Below is a listing to write out in full, exactly as given, without its pictures.

* [COLLECTED MATERIAL]
[BEGIN]

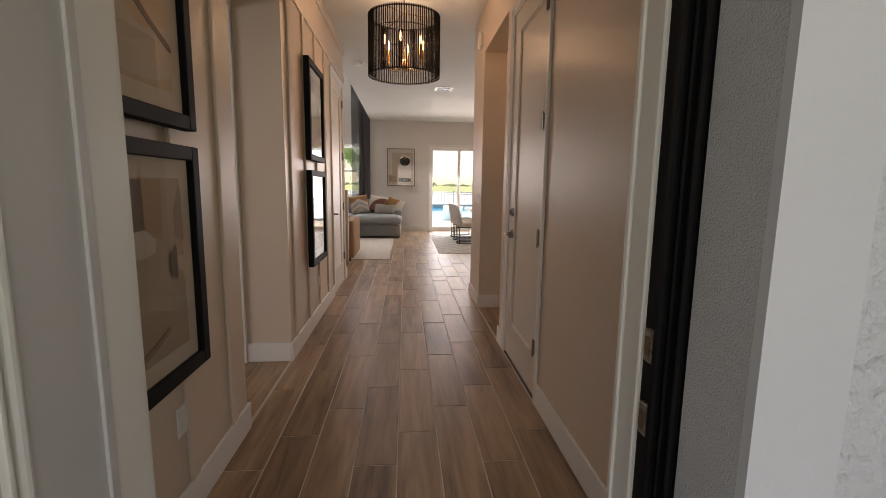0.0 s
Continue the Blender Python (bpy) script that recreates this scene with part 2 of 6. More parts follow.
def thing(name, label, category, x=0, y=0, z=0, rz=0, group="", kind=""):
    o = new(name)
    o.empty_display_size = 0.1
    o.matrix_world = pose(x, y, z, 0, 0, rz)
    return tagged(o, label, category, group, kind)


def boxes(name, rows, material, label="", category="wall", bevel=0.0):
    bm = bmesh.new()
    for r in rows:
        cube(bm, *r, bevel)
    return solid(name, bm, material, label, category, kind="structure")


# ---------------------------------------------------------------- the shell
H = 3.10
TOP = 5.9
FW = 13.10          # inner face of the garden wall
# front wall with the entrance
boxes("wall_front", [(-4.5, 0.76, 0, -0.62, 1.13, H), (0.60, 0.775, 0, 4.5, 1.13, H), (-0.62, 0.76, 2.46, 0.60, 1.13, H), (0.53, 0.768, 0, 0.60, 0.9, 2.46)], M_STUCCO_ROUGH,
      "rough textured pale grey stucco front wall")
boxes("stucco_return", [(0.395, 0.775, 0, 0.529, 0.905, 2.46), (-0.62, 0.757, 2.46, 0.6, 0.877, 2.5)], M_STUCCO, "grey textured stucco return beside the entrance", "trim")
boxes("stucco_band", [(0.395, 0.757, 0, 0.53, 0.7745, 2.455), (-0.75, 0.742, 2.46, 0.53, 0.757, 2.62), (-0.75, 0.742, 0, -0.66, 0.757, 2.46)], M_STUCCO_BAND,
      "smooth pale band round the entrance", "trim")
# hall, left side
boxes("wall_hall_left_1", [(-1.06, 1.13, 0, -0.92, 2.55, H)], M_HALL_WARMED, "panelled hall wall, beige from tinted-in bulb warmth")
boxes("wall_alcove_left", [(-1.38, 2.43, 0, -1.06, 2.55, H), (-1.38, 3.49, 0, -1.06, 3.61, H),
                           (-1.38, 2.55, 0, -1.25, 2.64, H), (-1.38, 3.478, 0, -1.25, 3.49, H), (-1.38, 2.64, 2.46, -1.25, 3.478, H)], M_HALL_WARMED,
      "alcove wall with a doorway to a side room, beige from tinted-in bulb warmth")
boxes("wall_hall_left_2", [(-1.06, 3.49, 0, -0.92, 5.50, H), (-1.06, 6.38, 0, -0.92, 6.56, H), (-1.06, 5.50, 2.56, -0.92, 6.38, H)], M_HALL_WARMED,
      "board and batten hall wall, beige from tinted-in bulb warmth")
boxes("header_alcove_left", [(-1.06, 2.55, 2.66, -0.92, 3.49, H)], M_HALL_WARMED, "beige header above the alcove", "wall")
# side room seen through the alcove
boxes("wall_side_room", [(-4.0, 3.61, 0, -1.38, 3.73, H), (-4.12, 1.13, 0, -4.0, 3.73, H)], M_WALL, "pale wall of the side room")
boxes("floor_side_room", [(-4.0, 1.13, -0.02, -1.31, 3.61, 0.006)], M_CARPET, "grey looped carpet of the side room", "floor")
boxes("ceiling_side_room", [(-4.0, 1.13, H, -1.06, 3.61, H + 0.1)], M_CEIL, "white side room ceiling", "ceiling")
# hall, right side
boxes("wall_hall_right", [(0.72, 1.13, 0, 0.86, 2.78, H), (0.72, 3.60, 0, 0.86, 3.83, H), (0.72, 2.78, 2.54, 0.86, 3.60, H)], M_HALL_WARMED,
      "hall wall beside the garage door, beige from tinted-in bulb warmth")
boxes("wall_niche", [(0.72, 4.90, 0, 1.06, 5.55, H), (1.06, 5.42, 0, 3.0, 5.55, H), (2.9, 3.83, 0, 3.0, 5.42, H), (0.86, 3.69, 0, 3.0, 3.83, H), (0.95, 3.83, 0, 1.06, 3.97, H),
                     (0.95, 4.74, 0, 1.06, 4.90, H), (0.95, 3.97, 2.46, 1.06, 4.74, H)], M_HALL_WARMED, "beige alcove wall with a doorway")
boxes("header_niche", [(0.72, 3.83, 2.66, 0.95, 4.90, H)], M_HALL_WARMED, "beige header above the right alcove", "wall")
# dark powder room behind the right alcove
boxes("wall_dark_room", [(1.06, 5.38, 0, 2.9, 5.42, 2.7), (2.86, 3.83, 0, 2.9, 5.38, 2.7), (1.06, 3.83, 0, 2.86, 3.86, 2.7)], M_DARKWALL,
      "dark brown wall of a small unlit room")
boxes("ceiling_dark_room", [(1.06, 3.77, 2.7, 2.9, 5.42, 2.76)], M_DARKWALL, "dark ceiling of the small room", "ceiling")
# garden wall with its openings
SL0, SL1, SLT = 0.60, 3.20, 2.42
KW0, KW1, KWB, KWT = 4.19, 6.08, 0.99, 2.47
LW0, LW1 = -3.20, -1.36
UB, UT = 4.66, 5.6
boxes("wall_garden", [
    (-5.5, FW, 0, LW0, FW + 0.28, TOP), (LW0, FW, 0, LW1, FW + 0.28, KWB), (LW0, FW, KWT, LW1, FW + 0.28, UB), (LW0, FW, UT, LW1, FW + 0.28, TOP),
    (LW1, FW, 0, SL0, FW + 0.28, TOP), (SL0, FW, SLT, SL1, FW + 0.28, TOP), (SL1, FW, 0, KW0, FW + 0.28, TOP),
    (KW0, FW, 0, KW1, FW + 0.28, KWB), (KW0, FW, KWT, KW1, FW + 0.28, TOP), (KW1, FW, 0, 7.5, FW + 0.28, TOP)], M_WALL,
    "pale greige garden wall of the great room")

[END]

* [EXERCISE OUTPUT]
0.0 s
Continue the Blender Python (bpy) script that recreates this scene with part 2 of 6. More parts follow.
def thing(name, label, category, x=0, y=0, z=0, rz=0, group="", kind=""):
    o = new(name)
    o.empty_display_size = 0.1
    o.matrix_world = pose(x, y, z, 0, 0, rz)
    return tagged(o, label, category, group, kind)


def boxes(name, rows, material, label="", category="wall", bevel=0.0):
    bm = bmesh.new()
    for r in rows:
        cube(bm, *r, bevel)
    return solid(name, bm, material, label, category, kind="structure")


# ---------------------------------------------------------------- the shell
H = 3.10
TOP = 5.9
FW = 13.10          # inner face of the garden wall
# front wall with the entrance
boxes("wall_front", [(-4.5, 0.76, 0, -0.62, 1.13, H), (0.60, 0.775, 0, 4.5, 1.13, H), (-0.62, 0.76, 2.46, 0.60, 1.13, H), (0.53, 0.768, 0, 0.60, 0.9, 2.46)], M_STUCCO_ROUGH,
      "rough textured pale grey stucco front wall")
boxes("stucco_return", [(0.395, 0.775, 0, 0.529, 0.905, 2.46), (-0.62, 0.757, 2.46, 0.6, 0.877, 2.5)], M_STUCCO, "grey textured stucco return beside the entrance", "trim")
boxes("stucco_band", [(0.395, 0.757, 0, 0.53, 0.7745, 2.455), (-0.75, 0.742, 2.46, 0.53, 0.757, 2.62), (-0.75, 0.742, 0, -0.66, 0.757, 2.46)], M_STUCCO_BAND,
      "smooth pale band round the entrance", "trim")
# hall, left side
boxes("wall_hall_left_1", [(-1.06, 1.13, 0, -0.92, 2.55, H)], M_HALL_WARMED, "panelled hall wall, beige from tinted-in bulb warmth")
boxes("wall_alcove_left", [(-1.38, 2.43, 0, -1.06, 2.55, H), (-1.38, 3.49, 0, -1.06, 3.61, H),
                           (-1.38, 2.55, 0, -1.25, 2.64, H), (-1.38, 3.478, 0, -1.25, 3.49, H), (-1.38, 2.64, 2.46, -1.25, 3.478, H)], M_HALL_WARMED,
      "alcove wall with a doorway to a side room, beige from tinted-in bulb warmth")
boxes("wall_hall_left_2", [(-1.06, 3.49, 0, -0.92, 5.50, H), (-1.06, 6.38, 0, -0.92, 6.56, H), (-1.06, 5.50, 2.56, -0.92, 6.38, H)], M_HALL_WARMED,
      "board and batten hall wall, beige from tinted-in bulb warmth")
boxes("header_alcove_left", [(-1.06, 2.55, 2.66, -0.92, 3.49, H)], M_HALL_WARMED, "beige header above the alcove", "wall")
# side room seen through the alcove
boxes("wall_side_room", [(-4.0, 3.61, 0, -1.38, 3.73, H), (-4.12, 1.13, 0, -4.0, 3.73, H)], M_WALL, "pale wall of the side room")
boxes("floor_side_room", [(-4.0, 1.13, -0.02, -1.31, 3.61, 0.006)], M_CARPET, "grey looped carpet of the side room", "floor")
boxes("ceiling_side_room", [(-4.0, 1.13, H, -1.06, 3.61, H + 0.1)], M_CEIL, "white side room ceiling", "ceiling")
# hall, right side
boxes("wall_hall_right", [(0.72, 1.13, 0, 0.86, 2.78, H), (0.72, 3.60, 0, 0.86, 3.83, H), (0.72, 2.78, 2.54, 0.86, 3.60, H)], M_HALL_WARMED,
      "hall wall beside the garage door, beige from tinted-in bulb warmth")
boxes("wall_niche", [(0.72, 4.90, 0, 1.06, 5.55, H), (1.06, 5.42, 0, 3.0, 5.55, H), (2.9, 3.83, 0, 3.0, 5.42, H), (0.86, 3.69, 0, 3.0, 3.83, H), (0.95, 3.83, 0, 1.06, 3.97, H),
                     (0.95, 4.74, 0, 1.06, 4.90, H), (0.95, 3.97, 2.46, 1.06, 4.74, H)], M_HALL_WARMED, "beige alcove wall with a doorway")
boxes("header_niche", [(0.72, 3.83, 2.66, 0.95, 4.90, H)], M_HALL_WARMED, "beige header above the right alcove", "wall")
# dark powder room behind the right alcove
boxes("wall_dark_room", [(1.06, 5.38, 0, 2.9, 5.42, 2.7), (2.86, 3.83, 0, 2.9, 5.38, 2.7), (1.06, 3.83, 0, 2.86, 3.86, 2.7)], M_DARKWALL,
      "dark brown wall of a small unlit room")
boxes("ceiling_dark_room", [(1.06, 3.77, 2.7, 2.9, 5.42, 2.76)], M_DARKWALL, "dark ceiling of the small room", "ceiling")
# garden wall with its openings
SL0, SL1, SLT = 0.60, 3.20, 2.42
KW0, KW1, KWB, KWT = 4.19, 6.08, 0.99, 2.47
LW0, LW1 = -3.20, -1.36
UB, UT = 4.66, 5.6
boxes("wall_garden", [
    (-5.5, FW, 0, LW0, FW + 0.28, TOP), (LW0, FW, 0, LW1, FW + 0.28, KWB), (LW0, FW, KWT, LW1, FW + 0.28, UB), (LW0, FW, UT, LW1, FW + 0.28, TOP),
    (LW1, FW, 0, SL0, FW + 0.28, TOP), (SL0, FW, SLT, SL1, FW + 0.28, TOP), (SL1, FW, 0, KW0, FW + 0.28, TOP),
    (KW0, FW, 0, KW1, FW + 0.28, KWB), (KW0, FW, KWT, KW1, FW + 0.28, TOP), (KW1, FW, 0, 7.5, FW + 0.28, TOP)], M_WALL,
    "pale greige garden wall of the great room")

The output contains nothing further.